Si studia il campo di battaglia. Si cerca di capire se sarà consentito entrare nella fresca sala condizionata subito o tra un paio d’ore dopo l’arrivo degli sposi impegnati a fare una mezza dozzina di album fotografici. L’occhio gira vigile alla ricerca di quegli invitati che paiono più smaliziati dei luoghi, che conoscono le insidie degli orari e delle attese. Alcuni prendono direttamente la strada dei giardini e si stendono a pennichella sui divani, i più ignari sostano davanti al bar degli aperitivi in piedi su un piazzale arroventato per tutto il pomeriggio dal sole. Non so a chi dare ragione, e solo alla fine scoprirò che avevano ragione i primi. Un’ora in piedi alle nove di sera al caldo della sera più calda dell’anno in una struttura con trenta camerieri che ti salutano e ti sorridono non assomiglia per nulla ad una festa. Scoprire che il cugino del mostro di Firenze ha deciso gli abbinamenti ai taboli e che il tuo tavolo si chiama Tulum e quello del vecchio nonno che parla solo dialetto Rockfeller, ti conferma la più dura delle previsioni.
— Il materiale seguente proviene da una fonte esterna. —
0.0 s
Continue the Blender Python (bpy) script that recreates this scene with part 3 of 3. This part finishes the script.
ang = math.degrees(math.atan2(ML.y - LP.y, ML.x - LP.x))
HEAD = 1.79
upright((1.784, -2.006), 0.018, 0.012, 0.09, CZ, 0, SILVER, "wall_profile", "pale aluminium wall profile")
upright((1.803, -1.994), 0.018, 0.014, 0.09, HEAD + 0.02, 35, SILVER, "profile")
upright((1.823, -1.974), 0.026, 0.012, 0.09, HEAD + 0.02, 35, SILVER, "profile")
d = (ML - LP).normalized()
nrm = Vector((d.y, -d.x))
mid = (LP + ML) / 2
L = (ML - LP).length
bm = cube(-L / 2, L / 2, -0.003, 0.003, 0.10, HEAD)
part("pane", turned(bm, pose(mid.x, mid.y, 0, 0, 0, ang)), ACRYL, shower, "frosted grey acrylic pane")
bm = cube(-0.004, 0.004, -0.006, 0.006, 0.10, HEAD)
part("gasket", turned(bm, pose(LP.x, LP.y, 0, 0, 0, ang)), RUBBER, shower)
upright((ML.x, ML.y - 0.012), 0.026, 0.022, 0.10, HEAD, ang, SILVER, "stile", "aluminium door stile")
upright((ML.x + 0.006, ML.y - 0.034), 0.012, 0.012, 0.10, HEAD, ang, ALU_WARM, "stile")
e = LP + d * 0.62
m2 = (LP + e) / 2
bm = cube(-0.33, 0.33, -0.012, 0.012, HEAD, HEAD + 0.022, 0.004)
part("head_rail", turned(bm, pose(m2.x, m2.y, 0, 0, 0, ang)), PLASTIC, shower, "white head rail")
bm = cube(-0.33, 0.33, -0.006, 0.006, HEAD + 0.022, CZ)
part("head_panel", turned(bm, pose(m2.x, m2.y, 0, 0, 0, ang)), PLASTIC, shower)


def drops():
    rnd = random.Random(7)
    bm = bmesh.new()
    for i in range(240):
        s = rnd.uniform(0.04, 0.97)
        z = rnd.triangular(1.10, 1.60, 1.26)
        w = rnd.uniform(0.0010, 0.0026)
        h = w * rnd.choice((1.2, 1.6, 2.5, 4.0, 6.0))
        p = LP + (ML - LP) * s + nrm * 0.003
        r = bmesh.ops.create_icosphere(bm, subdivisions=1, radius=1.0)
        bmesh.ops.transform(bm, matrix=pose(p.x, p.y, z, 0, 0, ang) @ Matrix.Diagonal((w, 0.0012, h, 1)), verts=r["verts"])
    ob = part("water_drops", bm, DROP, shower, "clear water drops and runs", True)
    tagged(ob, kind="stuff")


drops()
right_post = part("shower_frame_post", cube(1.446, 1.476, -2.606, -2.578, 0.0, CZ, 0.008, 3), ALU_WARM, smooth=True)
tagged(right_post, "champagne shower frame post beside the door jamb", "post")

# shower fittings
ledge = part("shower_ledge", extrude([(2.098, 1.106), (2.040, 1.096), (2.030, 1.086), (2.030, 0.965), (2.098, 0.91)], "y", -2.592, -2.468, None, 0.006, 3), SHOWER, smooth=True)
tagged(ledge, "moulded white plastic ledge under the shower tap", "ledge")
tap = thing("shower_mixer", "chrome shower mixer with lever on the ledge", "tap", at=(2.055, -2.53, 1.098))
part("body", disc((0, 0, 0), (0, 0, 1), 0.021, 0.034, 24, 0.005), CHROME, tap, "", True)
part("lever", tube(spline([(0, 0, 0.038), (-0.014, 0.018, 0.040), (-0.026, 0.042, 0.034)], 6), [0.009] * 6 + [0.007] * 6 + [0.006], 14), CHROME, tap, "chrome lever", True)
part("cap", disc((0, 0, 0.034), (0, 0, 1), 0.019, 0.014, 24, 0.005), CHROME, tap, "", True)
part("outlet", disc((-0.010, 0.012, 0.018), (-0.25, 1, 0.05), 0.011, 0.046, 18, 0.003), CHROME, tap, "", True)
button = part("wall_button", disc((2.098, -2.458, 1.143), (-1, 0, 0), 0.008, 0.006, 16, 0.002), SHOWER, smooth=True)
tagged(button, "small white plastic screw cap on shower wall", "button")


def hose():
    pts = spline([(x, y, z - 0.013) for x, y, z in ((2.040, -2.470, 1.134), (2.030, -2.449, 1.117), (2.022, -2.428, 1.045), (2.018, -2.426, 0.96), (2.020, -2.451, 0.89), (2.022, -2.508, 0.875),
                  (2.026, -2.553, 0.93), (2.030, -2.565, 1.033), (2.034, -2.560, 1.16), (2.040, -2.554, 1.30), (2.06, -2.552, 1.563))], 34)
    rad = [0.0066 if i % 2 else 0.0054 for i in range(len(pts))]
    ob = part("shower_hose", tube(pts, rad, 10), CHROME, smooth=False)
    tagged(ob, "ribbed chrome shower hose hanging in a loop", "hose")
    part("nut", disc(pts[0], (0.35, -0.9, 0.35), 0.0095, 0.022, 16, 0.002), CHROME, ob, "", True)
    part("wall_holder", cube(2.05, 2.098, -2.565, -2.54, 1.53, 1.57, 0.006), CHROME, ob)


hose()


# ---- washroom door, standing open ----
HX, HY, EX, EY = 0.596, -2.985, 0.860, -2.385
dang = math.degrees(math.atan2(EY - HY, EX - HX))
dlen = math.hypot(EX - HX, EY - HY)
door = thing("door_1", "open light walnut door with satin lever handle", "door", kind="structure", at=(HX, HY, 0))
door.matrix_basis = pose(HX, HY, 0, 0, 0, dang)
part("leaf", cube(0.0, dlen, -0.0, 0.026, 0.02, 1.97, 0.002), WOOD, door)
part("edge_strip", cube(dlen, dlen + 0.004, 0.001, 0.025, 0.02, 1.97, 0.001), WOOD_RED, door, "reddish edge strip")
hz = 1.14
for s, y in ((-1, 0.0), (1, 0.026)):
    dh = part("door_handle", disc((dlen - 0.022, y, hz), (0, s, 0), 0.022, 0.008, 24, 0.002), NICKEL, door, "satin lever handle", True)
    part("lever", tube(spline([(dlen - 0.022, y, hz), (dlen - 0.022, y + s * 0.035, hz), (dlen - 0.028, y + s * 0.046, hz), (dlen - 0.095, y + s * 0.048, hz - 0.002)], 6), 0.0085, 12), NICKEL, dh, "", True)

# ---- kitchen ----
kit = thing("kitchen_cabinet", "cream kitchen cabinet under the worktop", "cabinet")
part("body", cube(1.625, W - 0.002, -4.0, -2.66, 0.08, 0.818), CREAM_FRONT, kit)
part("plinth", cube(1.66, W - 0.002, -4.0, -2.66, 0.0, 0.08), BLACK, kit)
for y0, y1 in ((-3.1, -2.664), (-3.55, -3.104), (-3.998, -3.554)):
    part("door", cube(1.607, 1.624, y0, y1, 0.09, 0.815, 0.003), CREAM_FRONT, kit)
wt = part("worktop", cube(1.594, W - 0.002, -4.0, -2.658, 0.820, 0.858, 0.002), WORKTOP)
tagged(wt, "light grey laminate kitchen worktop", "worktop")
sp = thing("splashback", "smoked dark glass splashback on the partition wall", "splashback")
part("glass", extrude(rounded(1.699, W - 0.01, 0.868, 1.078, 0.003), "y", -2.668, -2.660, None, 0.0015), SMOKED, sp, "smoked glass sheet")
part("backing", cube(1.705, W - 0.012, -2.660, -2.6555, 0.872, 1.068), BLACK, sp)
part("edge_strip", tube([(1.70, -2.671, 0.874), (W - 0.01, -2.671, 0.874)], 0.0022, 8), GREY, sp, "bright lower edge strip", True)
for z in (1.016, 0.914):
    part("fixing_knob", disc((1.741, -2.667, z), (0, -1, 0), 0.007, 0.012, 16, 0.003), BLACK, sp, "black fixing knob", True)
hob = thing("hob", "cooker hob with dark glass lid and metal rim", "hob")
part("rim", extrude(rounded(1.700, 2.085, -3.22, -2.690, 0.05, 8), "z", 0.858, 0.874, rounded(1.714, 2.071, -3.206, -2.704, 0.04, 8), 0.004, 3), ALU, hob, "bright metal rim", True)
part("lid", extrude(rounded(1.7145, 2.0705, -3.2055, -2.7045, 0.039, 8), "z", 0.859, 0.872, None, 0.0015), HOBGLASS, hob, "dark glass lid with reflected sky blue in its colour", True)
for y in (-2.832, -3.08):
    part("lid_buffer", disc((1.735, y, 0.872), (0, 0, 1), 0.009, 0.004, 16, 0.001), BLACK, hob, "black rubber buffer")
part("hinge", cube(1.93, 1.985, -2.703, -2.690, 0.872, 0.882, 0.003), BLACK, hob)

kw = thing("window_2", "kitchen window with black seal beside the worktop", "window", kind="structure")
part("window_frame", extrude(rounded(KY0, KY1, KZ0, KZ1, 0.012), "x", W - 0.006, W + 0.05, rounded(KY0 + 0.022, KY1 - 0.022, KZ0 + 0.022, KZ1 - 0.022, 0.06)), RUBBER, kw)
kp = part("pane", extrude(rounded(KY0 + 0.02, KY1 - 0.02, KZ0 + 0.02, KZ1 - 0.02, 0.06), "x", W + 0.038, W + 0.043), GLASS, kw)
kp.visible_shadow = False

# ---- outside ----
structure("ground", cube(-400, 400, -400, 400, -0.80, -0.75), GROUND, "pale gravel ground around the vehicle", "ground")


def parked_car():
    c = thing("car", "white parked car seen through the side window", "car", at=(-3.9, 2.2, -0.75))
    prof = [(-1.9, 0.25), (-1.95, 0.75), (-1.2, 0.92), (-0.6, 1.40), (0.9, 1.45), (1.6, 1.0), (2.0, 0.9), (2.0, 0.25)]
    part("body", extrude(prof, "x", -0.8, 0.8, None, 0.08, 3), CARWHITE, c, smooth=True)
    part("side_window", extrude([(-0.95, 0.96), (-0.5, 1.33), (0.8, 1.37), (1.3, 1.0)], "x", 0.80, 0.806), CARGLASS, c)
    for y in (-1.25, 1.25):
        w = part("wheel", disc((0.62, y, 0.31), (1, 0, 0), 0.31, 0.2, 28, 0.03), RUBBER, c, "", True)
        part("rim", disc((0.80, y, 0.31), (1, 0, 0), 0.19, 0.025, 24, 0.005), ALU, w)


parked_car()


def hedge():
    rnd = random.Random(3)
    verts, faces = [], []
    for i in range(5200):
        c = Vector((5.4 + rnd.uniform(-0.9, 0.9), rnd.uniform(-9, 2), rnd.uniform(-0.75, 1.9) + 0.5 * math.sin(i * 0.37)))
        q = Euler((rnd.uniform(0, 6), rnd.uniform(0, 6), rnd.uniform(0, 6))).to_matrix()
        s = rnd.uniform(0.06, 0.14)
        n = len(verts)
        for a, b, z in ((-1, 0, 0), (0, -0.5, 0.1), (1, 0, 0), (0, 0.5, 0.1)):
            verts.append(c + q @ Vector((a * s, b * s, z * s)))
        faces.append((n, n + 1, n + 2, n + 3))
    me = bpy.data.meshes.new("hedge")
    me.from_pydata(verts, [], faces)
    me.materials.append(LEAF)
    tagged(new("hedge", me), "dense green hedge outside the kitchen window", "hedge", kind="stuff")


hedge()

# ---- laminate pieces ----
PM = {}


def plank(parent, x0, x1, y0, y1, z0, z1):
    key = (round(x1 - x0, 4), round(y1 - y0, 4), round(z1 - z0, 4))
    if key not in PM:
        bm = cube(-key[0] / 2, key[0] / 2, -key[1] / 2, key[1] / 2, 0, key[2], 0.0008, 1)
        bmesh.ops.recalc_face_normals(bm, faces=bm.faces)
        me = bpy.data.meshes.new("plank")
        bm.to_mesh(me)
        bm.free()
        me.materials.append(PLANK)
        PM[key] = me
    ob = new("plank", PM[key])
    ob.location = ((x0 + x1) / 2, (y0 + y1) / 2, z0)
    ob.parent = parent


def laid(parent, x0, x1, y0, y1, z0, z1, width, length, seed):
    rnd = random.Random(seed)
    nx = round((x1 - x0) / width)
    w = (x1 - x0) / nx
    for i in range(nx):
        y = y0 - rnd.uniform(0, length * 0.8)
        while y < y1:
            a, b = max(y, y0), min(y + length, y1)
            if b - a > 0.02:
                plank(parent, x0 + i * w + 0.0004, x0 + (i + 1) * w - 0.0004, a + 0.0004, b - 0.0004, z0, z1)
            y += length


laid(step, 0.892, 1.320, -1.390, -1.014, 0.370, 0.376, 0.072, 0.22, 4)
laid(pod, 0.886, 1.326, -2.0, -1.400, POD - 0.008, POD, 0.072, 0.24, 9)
Duecento invitati abbattuti alla buona sui muretti dei vialetti aspettano un segnale, un cenno, un gesto di misericordia. Più le strutture sono costose e ricercate e più il trattamento assomiglia ad un campo di concentramento. In sala si entra solo insieme agli sposi. Si sa che l’invitato non è capace di sedersi ad un tavolo senza la presenza dei festeggiati. Lo si fa entrare giusto quei pochi minuti per permettergli di fare l’applauso al corteo degli sposi con sottofondo di squallore musicale.

Questa volta però sarà più dura. Il carnefice ha scelto per stupirci ben tre operazioni di transumanza. Dal bar aperitivi alla sala antipasti e poi alla sala delle portate e poi ancora al porticato per la frutta e la torta. All’ultima transumanza qualcuno giura di aver visto Fantozzi salutarli dalla cripta della Madonnina in fondo ad un viale.

Trenta camerieri nella prima sala non bastano a portati in tavola un antipasto di mare. Bisogna prendersi il piatto e fare la coda come ad una normale mensa universitaria. Alla fine della coda scoprirai se hai riempito il piatto di schifezza lasciando le ultime cose buone in fondo al bouffet. Duecento mani toccano lo stesso cucchiaio per servirsi dai vassoi alla faccia dell’igiene. Duecento persone si calano sullo stesso vassoio lasciandoci cadere  sudore, capelli, forfora e chissà che altro. Fornelli accesi a pochi centimetri da tovaglie e tendaggi in una sala senza uscite di sicurezza. Per stupire ci hanno stupiti. Musica loffia, nel genere da matrimonio o da ascensore, la  più immonda che sia possibile. Il primo brano di Ottis Redding ci illude, fa niente se abbiamo una casa da 500 watt dietro la testa. Poi il peggio suonato al sax da un tipo che si guadagna la pagnotta girando tra i tavoli cercando il sorriso.

Alle dodici, nuova caccia al posto nella sala delle portate. Molti invitati hanno le sedie girate contro un muro che ricorderanno per tutta la vita. La prima portata è dopo le dodici. Solita sbobba. Incredibile, pure la pasta fatta in casa. La moglie chiama, vuole sapere se il piccolo se la cava ma  è impossibile parlare al cellulare per il livello della musica. Si fa amicizia col vicino di tavolo e una discussione sugli accertamenti fiscali di cui è specialista ti pare acqua fresca nel deserto.

All’una e mezza si viene cacciati dalla  sala. In piedi sotto un porticato a mendicare in coda un pezzo di torta e della frutta che mangiare in piedi con la giacca o la borsetta in mano è impossibile. Ormai siamo scafati, ce ne restiamo stesi sui divani del giardino sperando che i cocomeri restino immangiati e il ristoratore usi un modo originale per smaltirli in prima persona. Nessuna sedia o panca in giro. Nonne in piedi da mezzogiorno tentano di addentare sui tacchi un pezzo di torta, il sudore fuori dalle sale ricomincia a scolare. I fuochi d’artificio alle due di notte una inutile sofferenza per noi e per la quiete della notte.

Il ragazzo è ancora lucido, si è interessato a una bella mulatta amica di una mia lontana cugina. Non era difficile supporlo in quanto erano le uniche della sua età, ma parlano solo francese stretto. Gli do la busta coi soldi con cui ci siamo pagati la tortura e  ritorna con la bombiniera.

Sono le due e mezza, partiamo per il ritorno. Per strada le file di auto di chi va in discoteca, la tentazione di seguirli fortissima.